WORK TO BE COMPLETED: Give every line back verbatim, dropping all images.

** START OF PROVIDED DATA **

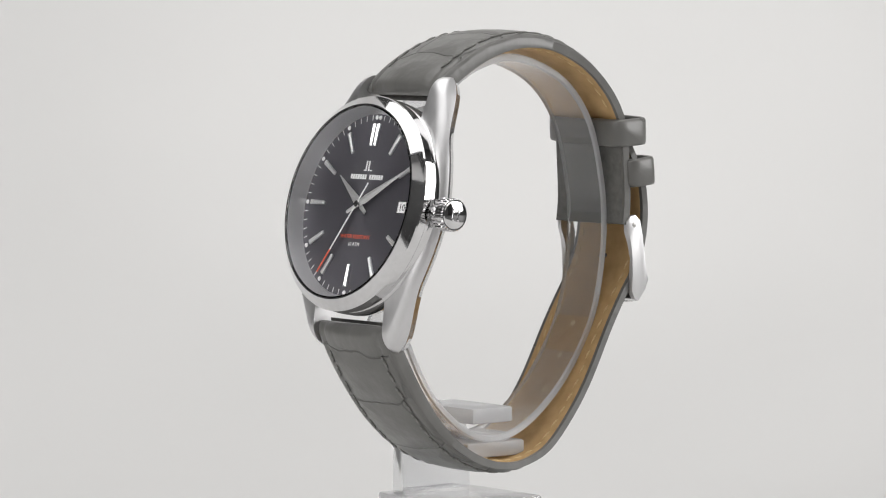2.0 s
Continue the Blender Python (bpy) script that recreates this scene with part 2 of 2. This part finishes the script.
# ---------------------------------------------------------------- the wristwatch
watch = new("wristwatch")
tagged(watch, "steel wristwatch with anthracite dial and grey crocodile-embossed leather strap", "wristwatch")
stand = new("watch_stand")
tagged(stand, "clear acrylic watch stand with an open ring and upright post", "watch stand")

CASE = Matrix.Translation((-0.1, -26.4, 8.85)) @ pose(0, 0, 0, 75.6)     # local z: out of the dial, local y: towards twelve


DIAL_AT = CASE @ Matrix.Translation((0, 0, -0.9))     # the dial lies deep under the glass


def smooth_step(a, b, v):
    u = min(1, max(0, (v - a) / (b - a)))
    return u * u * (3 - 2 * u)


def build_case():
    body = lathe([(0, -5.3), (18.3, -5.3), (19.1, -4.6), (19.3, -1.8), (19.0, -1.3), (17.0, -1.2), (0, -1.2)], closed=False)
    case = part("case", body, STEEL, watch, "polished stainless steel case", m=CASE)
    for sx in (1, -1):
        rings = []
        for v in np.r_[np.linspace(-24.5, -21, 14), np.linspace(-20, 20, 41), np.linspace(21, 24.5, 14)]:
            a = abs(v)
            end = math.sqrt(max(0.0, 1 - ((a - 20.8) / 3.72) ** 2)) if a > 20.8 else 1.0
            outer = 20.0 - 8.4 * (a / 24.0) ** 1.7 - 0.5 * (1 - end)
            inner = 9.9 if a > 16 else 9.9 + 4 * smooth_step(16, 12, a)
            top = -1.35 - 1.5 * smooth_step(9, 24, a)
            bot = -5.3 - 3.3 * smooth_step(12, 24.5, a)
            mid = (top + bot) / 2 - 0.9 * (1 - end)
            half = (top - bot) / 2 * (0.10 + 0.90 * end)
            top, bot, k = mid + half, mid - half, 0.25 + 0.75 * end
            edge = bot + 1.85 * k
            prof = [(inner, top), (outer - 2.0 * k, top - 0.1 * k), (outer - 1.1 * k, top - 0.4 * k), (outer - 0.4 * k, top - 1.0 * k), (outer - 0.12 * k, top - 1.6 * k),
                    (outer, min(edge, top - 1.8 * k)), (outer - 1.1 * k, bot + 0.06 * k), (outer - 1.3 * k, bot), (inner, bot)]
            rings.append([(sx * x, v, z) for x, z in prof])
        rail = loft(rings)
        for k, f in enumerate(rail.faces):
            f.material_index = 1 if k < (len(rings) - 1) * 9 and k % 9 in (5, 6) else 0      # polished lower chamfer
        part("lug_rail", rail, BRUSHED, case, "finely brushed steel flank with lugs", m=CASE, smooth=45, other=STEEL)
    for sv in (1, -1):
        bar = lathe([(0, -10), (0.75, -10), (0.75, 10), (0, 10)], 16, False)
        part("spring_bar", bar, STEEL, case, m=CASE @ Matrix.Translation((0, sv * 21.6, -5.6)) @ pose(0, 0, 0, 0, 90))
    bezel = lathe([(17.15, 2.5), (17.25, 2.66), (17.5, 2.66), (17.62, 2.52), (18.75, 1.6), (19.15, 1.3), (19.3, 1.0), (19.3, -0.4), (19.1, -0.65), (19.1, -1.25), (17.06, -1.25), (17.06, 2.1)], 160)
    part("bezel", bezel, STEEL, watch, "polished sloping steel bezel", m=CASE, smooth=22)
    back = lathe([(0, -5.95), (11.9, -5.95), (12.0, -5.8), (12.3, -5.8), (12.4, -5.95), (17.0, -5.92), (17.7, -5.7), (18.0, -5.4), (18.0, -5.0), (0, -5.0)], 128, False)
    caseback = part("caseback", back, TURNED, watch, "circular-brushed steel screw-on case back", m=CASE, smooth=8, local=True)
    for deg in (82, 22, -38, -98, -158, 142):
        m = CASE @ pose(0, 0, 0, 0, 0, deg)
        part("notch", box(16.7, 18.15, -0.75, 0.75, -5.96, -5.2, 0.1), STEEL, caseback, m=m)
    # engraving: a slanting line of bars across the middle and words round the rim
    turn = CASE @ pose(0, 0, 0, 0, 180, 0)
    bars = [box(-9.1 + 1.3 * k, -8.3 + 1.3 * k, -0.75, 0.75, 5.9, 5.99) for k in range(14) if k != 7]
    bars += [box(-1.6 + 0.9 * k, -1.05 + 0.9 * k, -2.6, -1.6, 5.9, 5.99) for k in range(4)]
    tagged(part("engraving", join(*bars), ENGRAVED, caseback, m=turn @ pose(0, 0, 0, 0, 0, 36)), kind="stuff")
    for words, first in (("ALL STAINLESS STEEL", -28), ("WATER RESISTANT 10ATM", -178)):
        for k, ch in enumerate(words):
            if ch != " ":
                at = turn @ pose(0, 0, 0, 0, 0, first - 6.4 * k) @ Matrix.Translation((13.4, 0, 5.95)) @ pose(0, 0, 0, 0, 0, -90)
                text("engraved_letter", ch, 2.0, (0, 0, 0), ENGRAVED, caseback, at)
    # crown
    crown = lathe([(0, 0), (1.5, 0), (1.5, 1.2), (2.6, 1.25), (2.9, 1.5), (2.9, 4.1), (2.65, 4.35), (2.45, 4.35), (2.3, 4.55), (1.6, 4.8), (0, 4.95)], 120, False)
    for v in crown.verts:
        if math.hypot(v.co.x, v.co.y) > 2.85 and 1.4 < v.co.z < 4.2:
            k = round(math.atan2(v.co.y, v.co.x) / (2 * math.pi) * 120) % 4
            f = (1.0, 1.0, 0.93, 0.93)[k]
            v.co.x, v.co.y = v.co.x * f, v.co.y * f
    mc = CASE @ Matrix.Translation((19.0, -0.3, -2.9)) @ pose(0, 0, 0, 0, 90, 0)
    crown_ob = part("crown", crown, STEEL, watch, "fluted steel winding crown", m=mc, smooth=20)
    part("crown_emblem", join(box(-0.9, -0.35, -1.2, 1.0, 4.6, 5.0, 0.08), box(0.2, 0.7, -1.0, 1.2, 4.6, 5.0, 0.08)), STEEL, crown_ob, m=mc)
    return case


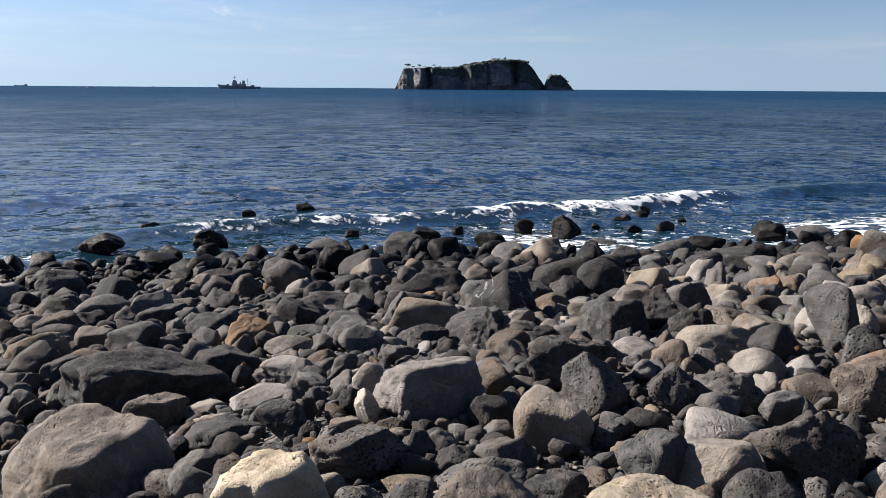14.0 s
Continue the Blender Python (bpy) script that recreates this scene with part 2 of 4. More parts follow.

** END OF PROVIDED DATA **

TASK SOLUTION:
2.0 s
Continue the Blender Python (bpy) script that recreates this scene with part 2 of 2. This part finishes the script.
# ---------------------------------------------------------------- the wristwatch
watch = new("wristwatch")
tagged(watch, "steel wristwatch with anthracite dial and grey crocodile-embossed leather strap", "wristwatch")
stand = new("watch_stand")
tagged(stand, "clear acrylic watch stand with an open ring and upright post", "watch stand")

CASE = Matrix.Translation((-0.1, -26.4, 8.85)) @ pose(0, 0, 0, 75.6)     # local z: out of the dial, local y: towards twelve


DIAL_AT = CASE @ Matrix.Translation((0, 0, -0.9))     # the dial lies deep under the glass


def smooth_step(a, b, v):
    u = min(1, max(0, (v - a) / (b - a)))
    return u * u * (3 - 2 * u)


def build_case():
    body = lathe([(0, -5.3), (18.3, -5.3), (19.1, -4.6), (19.3, -1.8), (19.0, -1.3), (17.0, -1.2), (0, -1.2)], closed=False)
    case = part("case", body, STEEL, watch, "polished stainless steel case", m=CASE)
    for sx in (1, -1):
        rings = []
        for v in np.r_[np.linspace(-24.5, -21, 14), np.linspace(-20, 20, 41), np.linspace(21, 24.5, 14)]:
            a = abs(v)
            end = math.sqrt(max(0.0, 1 - ((a - 20.8) / 3.72) ** 2)) if a > 20.8 else 1.0
            outer = 20.0 - 8.4 * (a / 24.0) ** 1.7 - 0.5 * (1 - end)
            inner = 9.9 if a > 16 else 9.9 + 4 * smooth_step(16, 12, a)
            top = -1.35 - 1.5 * smooth_step(9, 24, a)
            bot = -5.3 - 3.3 * smooth_step(12, 24.5, a)
            mid = (top + bot) / 2 - 0.9 * (1 - end)
            half = (top - bot) / 2 * (0.10 + 0.90 * end)
            top, bot, k = mid + half, mid - half, 0.25 + 0.75 * end
            edge = bot + 1.85 * k
            prof = [(inner, top), (outer - 2.0 * k, top - 0.1 * k), (outer - 1.1 * k, top - 0.4 * k), (outer - 0.4 * k, top - 1.0 * k), (outer - 0.12 * k, top - 1.6 * k),
                    (outer, min(edge, top - 1.8 * k)), (outer - 1.1 * k, bot + 0.06 * k), (outer - 1.3 * k, bot), (inner, bot)]
            rings.append([(sx * x, v, z) for x, z in prof])
        rail = loft(rings)
        for k, f in enumerate(rail.faces):
            f.material_index = 1 if k < (len(rings) - 1) * 9 and k % 9 in (5, 6) else 0      # polished lower chamfer
        part("lug_rail", rail, BRUSHED, case, "finely brushed steel flank with lugs", m=CASE, smooth=45, other=STEEL)
    for sv in (1, -1):
        bar = lathe([(0, -10), (0.75, -10), (0.75, 10), (0, 10)], 16, False)
        part("spring_bar", bar, STEEL, case, m=CASE @ Matrix.Translation((0, sv * 21.6, -5.6)) @ pose(0, 0, 0, 0, 90))
    bezel = lathe([(17.15, 2.5), (17.25, 2.66), (17.5, 2.66), (17.62, 2.52), (18.75, 1.6), (19.15, 1.3), (19.3, 1.0), (19.3, -0.4), (19.1, -0.65), (19.1, -1.25), (17.06, -1.25), (17.06, 2.1)], 160)
    part("bezel", bezel, STEEL, watch, "polished sloping steel bezel", m=CASE, smooth=22)
    back = lathe([(0, -5.95), (11.9, -5.95), (12.0, -5.8), (12.3, -5.8), (12.4, -5.95), (17.0, -5.92), (17.7, -5.7), (18.0, -5.4), (18.0, -5.0), (0, -5.0)], 128, False)
    caseback = part("caseback", back, TURNED, watch, "circular-brushed steel screw-on case back", m=CASE, smooth=8, local=True)
    for deg in (82, 22, -38, -98, -158, 142):
        m = CASE @ pose(0, 0, 0, 0, 0, deg)
        part("notch", box(16.7, 18.15, -0.75, 0.75, -5.96, -5.2, 0.1), STEEL, caseback, m=m)
    # engraving: a slanting line of bars across the middle and words round the rim
    turn = CASE @ pose(0, 0, 0, 0, 180, 0)
    bars = [box(-9.1 + 1.3 * k, -8.3 + 1.3 * k, -0.75, 0.75, 5.9, 5.99) for k in range(14) if k != 7]
    bars += [box(-1.6 + 0.9 * k, -1.05 + 0.9 * k, -2.6, -1.6, 5.9, 5.99) for k in range(4)]
    tagged(part("engraving", join(*bars), ENGRAVED, caseback, m=turn @ pose(0, 0, 0, 0, 0, 36)), kind="stuff")
    for words, first in (("ALL STAINLESS STEEL", -28), ("WATER RESISTANT 10ATM", -178)):
        for k, ch in enumerate(words):
            if ch != " ":
                at = turn @ pose(0, 0, 0, 0, 0, first - 6.4 * k) @ Matrix.Translation((13.4, 0, 5.95)) @ pose(0, 0, 0, 0, 0, -90)
                text("engraved_letter", ch, 2.0, (0, 0, 0), ENGRAVED, caseback, at)
    # crown
    crown = lathe([(0, 0), (1.5, 0), (1.5, 1.2), (2.6, 1.25), (2.9, 1.5), (2.9, 4.1), (2.65, 4.35), (2.45, 4.35), (2.3, 4.55), (1.6, 4.8), (0, 4.95)], 120, False)
    for v in crown.verts:
        if math.hypot(v.co.x, v.co.y) > 2.85 and 1.4 < v.co.z < 4.2:
            k = round(math.atan2(v.co.y, v.co.x) / (2 * math.pi) * 120) % 4
            f = (1.0, 1.0, 0.93, 0.93)[k]
            v.co.x, v.co.y = v.co.x * f, v.co.y * f
    mc = CASE @ Matrix.Translation((19.0, -0.3, -2.9)) @ pose(0, 0, 0, 0, 90, 0)
    crown_ob = part("crown", crown, STEEL, watch, "fluted steel winding crown", m=mc, smooth=20)
    part("crown_emblem", join(box(-0.9, -0.35, -1.2, 1.0, 4.6, 5.0, 0.08), box(0.2, 0.7, -1.0, 1.2, 4.6, 5.0, 0.08)), STEEL, crown_ob, m=mc)
    return case


14.0 s
Continue the Blender Python (bpy) script that recreates this scene with part 2 of 4. More parts follow.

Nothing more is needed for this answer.